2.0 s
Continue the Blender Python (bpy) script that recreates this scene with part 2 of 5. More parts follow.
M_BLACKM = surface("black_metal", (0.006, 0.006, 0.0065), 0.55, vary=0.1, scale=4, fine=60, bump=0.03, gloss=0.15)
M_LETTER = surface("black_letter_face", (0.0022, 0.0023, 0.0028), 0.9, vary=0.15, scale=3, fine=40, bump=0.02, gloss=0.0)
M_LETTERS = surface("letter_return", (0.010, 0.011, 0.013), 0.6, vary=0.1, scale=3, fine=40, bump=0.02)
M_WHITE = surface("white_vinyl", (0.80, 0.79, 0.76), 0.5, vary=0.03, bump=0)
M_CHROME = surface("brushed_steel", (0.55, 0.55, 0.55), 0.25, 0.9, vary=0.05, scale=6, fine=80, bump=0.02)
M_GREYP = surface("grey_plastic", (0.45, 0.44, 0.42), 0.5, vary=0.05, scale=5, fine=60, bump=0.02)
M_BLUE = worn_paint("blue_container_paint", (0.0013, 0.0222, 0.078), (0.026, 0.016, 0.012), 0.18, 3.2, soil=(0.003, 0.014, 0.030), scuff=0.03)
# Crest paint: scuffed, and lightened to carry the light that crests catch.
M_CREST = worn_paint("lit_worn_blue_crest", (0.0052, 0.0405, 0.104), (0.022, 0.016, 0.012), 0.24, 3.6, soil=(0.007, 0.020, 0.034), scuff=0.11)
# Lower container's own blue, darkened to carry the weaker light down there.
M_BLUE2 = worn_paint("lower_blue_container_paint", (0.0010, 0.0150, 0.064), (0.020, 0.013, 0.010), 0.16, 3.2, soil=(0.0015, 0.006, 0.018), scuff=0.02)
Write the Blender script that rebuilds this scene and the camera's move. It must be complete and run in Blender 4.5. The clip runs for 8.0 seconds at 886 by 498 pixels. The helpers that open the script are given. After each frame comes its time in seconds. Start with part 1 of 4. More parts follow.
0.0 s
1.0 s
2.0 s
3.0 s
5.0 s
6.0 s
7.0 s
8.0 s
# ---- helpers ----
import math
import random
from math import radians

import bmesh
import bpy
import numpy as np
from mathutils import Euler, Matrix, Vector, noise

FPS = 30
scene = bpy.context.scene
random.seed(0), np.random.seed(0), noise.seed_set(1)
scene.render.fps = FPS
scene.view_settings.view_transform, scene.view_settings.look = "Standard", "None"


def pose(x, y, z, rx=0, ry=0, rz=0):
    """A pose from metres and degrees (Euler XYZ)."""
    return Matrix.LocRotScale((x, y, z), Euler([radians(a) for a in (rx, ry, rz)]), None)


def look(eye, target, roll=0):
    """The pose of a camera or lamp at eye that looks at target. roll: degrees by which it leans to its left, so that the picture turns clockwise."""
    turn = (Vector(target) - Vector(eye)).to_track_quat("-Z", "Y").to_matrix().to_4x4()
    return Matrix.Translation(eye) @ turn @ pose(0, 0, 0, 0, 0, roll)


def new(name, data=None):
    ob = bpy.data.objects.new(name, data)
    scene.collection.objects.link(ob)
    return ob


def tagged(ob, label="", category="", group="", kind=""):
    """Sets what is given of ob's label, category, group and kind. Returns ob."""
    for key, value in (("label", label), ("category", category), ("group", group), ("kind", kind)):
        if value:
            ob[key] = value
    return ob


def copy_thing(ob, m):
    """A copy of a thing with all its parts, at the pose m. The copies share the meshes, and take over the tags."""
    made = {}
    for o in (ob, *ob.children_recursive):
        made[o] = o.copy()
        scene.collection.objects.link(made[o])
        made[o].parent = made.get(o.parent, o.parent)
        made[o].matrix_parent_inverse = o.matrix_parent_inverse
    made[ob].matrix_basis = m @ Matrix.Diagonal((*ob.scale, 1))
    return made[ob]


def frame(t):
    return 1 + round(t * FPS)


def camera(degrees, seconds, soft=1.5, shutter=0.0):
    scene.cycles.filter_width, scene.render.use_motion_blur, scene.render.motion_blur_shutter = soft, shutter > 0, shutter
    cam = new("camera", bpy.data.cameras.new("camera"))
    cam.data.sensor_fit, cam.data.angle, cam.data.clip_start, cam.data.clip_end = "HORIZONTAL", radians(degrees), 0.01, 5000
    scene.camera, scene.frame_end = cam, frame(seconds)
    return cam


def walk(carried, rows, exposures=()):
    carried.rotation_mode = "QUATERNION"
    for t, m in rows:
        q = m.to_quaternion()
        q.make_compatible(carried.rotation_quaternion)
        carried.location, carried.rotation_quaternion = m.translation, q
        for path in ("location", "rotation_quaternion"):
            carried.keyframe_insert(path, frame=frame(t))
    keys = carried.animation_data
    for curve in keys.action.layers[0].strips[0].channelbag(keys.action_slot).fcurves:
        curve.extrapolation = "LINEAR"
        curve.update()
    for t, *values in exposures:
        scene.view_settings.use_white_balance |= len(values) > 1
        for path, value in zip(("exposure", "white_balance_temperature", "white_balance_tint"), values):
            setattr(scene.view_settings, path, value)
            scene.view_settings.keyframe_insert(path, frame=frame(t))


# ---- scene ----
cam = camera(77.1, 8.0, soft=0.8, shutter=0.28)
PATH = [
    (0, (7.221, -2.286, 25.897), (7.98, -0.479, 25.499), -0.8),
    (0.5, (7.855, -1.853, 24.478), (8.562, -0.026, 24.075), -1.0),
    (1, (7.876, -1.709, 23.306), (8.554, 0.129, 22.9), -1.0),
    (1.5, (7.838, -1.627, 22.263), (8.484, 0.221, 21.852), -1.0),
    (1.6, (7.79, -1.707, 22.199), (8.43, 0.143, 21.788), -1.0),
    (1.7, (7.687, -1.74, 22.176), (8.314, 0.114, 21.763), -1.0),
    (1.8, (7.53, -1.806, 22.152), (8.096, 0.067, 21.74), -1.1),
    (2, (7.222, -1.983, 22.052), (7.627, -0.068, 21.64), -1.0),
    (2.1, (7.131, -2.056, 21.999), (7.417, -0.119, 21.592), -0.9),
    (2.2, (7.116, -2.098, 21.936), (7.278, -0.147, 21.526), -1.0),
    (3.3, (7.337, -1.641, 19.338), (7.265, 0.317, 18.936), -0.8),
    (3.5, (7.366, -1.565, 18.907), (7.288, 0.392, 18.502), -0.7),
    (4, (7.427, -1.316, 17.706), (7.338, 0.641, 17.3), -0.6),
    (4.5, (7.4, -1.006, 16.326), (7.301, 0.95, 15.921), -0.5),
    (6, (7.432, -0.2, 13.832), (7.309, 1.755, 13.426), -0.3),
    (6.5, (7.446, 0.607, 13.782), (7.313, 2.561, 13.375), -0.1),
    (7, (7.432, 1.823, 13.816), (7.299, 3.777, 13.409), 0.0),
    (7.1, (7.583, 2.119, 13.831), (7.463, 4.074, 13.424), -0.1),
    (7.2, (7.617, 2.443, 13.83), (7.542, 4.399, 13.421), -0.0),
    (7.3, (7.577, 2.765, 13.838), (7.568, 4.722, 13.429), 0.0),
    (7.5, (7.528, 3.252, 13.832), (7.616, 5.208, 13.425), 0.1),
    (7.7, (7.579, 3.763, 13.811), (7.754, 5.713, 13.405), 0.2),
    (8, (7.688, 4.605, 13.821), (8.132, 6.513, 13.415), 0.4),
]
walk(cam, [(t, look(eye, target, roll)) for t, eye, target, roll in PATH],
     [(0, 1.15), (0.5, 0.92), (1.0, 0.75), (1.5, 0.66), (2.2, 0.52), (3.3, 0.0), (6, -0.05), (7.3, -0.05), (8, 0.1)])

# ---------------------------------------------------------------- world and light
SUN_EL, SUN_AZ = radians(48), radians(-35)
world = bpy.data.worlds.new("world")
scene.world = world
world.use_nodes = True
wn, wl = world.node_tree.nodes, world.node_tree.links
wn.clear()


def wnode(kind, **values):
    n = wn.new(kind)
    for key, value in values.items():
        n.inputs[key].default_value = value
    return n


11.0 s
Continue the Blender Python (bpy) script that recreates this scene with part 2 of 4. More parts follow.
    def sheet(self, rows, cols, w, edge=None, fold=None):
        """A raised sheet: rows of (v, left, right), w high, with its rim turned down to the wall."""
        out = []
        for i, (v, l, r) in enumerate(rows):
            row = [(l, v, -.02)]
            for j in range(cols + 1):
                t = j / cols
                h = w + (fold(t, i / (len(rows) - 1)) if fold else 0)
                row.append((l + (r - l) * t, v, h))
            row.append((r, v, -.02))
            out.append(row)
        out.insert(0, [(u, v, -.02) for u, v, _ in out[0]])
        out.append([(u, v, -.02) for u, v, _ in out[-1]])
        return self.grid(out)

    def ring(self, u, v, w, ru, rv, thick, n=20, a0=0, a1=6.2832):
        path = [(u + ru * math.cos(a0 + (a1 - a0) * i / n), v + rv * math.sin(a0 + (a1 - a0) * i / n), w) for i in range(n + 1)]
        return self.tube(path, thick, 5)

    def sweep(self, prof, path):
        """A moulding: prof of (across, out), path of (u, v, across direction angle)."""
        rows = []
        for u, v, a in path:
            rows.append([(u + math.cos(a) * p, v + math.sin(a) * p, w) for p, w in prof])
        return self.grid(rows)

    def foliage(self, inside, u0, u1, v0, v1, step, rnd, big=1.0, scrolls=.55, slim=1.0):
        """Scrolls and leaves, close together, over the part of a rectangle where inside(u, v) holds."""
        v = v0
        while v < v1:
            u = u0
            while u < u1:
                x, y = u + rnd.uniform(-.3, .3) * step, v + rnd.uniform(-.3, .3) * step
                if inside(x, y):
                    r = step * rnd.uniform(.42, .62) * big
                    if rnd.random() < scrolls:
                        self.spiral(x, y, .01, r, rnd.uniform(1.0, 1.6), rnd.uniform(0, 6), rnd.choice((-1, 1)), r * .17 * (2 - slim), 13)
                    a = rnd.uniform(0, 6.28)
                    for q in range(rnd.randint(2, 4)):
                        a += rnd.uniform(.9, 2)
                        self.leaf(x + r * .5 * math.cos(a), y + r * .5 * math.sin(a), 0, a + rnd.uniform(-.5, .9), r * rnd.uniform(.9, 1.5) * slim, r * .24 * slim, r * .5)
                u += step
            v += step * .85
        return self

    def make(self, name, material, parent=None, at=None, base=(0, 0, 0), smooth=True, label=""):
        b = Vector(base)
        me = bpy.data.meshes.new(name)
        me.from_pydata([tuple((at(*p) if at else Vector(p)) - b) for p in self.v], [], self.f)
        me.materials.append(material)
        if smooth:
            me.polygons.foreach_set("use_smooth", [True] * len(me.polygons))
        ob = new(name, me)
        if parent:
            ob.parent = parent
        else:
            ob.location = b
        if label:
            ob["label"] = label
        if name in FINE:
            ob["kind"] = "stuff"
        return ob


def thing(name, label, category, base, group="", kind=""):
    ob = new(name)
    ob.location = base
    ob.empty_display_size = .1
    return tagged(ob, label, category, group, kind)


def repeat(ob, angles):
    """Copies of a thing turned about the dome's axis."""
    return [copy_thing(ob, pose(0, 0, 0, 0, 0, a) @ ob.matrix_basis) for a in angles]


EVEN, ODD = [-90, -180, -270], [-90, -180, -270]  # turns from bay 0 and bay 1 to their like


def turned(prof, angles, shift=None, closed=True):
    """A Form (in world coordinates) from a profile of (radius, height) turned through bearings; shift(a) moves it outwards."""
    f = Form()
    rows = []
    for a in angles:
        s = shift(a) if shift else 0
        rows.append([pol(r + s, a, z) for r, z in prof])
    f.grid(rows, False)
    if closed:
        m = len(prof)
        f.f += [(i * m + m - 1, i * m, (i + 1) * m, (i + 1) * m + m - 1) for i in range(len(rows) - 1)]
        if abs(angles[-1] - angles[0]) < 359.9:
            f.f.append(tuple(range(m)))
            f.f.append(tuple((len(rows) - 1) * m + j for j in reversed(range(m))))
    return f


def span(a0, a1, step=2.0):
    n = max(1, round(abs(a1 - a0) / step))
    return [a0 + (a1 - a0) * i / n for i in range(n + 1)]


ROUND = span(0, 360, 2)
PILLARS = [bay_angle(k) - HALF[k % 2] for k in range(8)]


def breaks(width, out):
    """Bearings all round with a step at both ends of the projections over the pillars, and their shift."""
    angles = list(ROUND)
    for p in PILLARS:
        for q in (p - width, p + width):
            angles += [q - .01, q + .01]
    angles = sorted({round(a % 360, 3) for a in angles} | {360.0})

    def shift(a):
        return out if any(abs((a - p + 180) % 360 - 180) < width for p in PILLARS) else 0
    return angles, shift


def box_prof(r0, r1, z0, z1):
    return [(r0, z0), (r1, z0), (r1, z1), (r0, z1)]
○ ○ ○
- [Problem to work on]: Only the lines running from the line with "return Matrix.LocRotScale((x, y, z), Euler([radians(a)" through the line with "ob = bpy.data.objects.new(name, data)" should be repeated, exactly and with both ends kept.

- [Output]:
    return Matrix.LocRotScale((x, y, z), Euler([radians(a) for a in (rx, ry, rz)]), None)


def look(eye, target, roll=0):
    """The pose of a camera or lamp at eye that looks at target. roll: degrees by which it leans to its left, so that the picture turns clockwise."""
    turn = (Vector(target) - Vector(eye)).to_track_quat("-Z", "Y").to_matrix().to_4x4()
    return Matrix.Translation(eye) @ turn @ pose(0, 0, 0, 0, 0, roll)


def new(name, data=None):
    ob = bpy.data.objects.new(name, data)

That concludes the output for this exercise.